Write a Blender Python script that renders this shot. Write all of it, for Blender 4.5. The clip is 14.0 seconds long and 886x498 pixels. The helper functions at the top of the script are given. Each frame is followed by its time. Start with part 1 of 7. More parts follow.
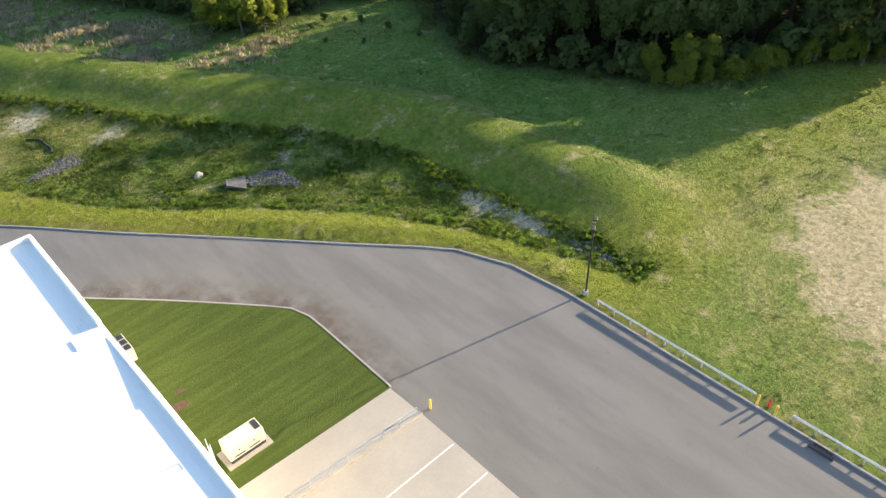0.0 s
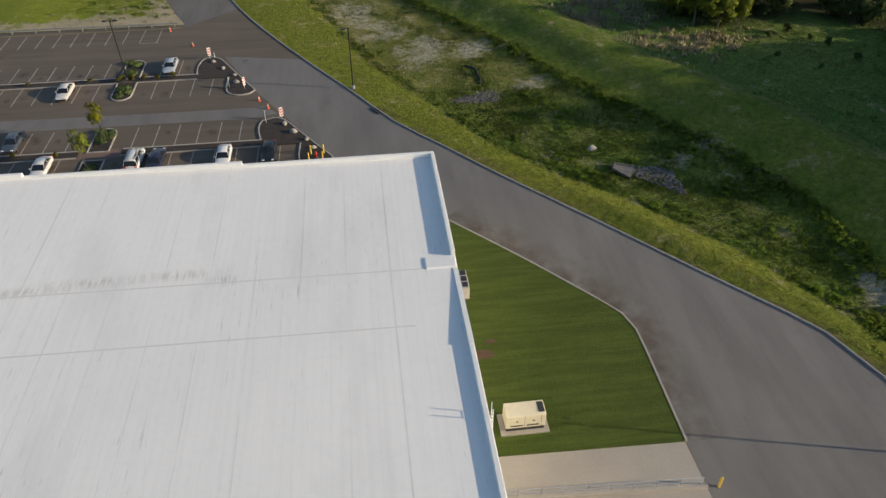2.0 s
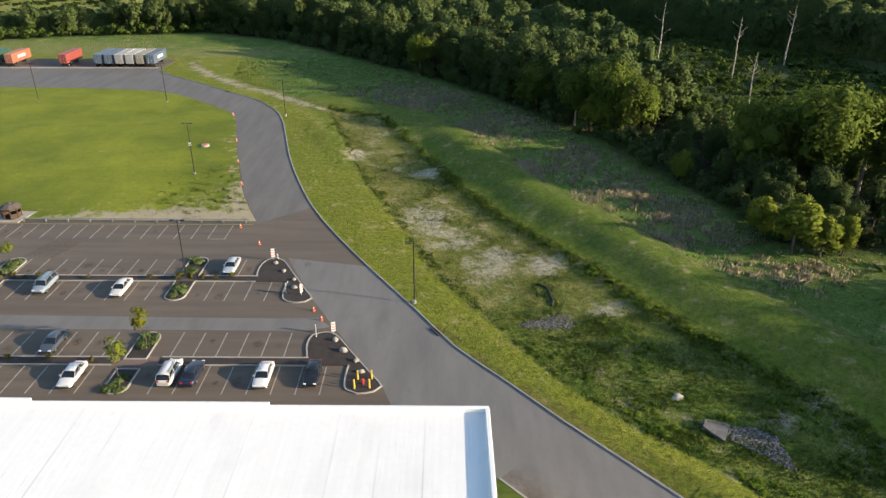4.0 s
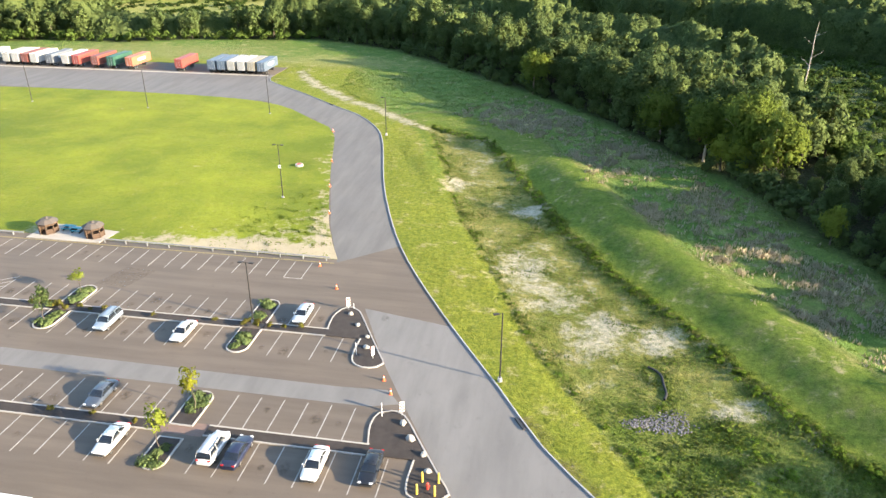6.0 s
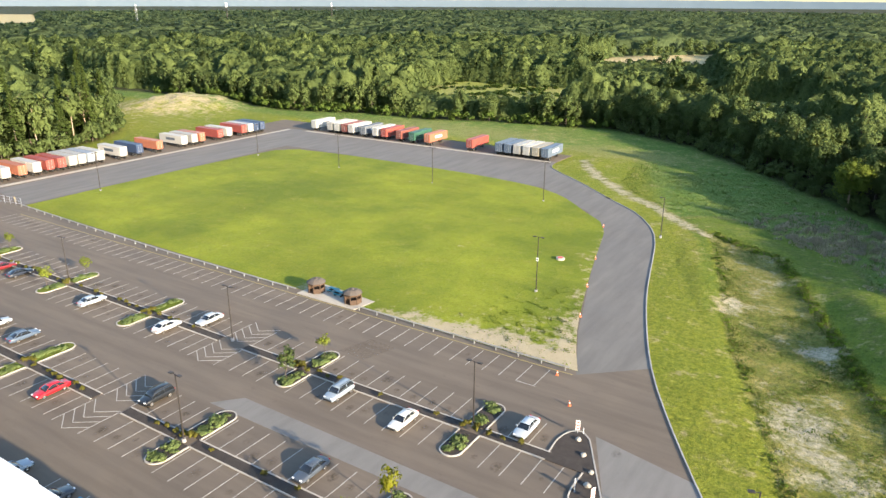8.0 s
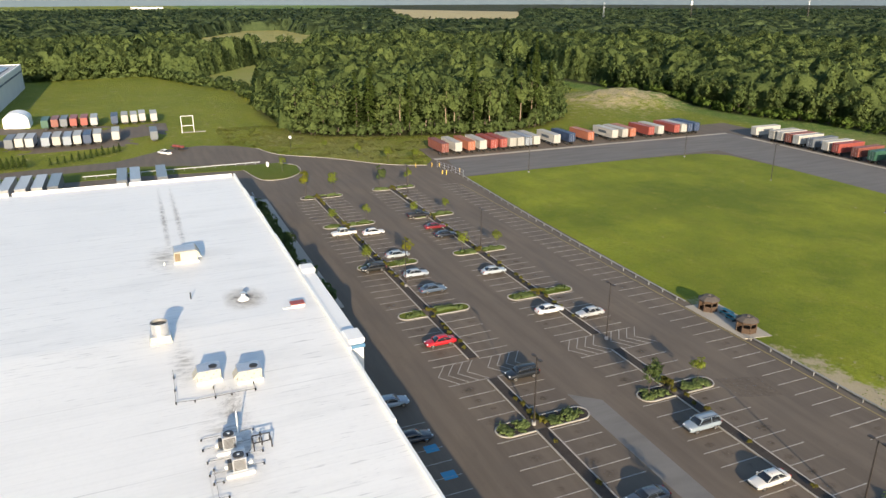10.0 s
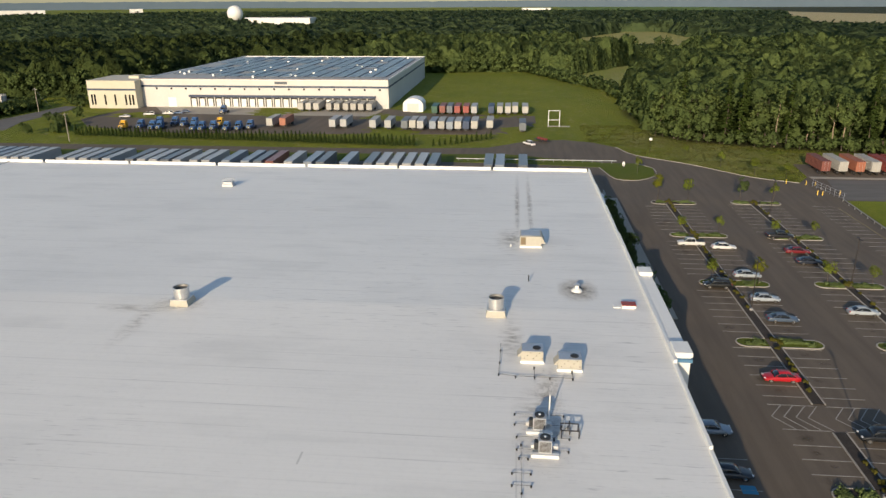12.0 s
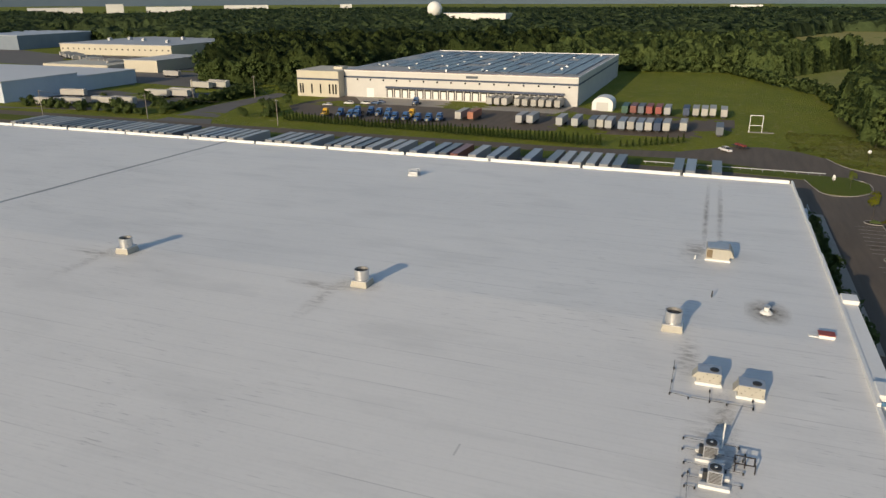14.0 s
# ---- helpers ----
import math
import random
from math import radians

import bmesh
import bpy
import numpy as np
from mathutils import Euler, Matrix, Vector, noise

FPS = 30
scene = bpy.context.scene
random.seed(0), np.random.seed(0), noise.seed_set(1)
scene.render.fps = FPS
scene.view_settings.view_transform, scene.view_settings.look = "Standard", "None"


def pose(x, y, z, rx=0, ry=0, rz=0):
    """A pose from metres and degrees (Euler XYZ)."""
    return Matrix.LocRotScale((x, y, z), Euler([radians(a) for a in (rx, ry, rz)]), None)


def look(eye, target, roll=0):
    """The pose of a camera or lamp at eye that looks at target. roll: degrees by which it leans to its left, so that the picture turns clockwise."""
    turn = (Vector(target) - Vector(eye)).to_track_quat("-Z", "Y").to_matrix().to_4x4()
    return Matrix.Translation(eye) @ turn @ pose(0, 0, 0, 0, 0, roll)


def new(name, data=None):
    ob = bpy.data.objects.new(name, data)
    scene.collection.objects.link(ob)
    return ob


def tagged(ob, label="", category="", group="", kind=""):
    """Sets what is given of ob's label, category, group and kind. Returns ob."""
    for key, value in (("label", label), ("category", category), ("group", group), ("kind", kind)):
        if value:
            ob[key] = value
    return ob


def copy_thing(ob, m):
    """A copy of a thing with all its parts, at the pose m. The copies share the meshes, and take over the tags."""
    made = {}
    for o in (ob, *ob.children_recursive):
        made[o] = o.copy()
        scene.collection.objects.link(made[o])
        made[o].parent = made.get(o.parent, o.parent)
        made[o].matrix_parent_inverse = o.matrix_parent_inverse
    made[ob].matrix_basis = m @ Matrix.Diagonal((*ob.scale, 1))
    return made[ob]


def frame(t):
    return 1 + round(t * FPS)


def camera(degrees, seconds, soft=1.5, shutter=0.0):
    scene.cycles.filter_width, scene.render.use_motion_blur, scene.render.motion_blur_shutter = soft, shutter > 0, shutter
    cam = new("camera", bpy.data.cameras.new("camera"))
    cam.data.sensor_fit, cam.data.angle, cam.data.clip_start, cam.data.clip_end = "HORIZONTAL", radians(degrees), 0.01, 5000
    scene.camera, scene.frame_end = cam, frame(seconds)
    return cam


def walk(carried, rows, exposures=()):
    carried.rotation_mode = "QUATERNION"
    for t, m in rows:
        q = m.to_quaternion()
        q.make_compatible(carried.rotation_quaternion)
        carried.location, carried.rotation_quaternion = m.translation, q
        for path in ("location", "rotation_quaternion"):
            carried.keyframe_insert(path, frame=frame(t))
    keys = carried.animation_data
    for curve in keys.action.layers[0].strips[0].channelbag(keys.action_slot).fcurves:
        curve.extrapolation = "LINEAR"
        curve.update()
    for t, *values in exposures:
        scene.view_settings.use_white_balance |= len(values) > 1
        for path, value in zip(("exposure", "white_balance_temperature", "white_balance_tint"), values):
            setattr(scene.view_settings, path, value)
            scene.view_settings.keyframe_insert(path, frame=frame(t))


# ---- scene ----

> **Written task**: Extract, from the listing above, every line where the string "pose" occurs.

> **Finished exercise**:
def pose(x, y, z, rx=0, ry=0, rz=0):
    """A pose from metres and degrees (Euler XYZ)."""
    """The pose of a camera or lamp at eye that looks at target. roll: degrees by which it leans to its left, so that the picture turns clockwise."""
    return Matrix.Translation(eye) @ turn @ pose(0, 0, 0, 0, 0, roll)
    """A copy of a thing with all its parts, at the pose m. The copies share the meshes, and take over the tags."""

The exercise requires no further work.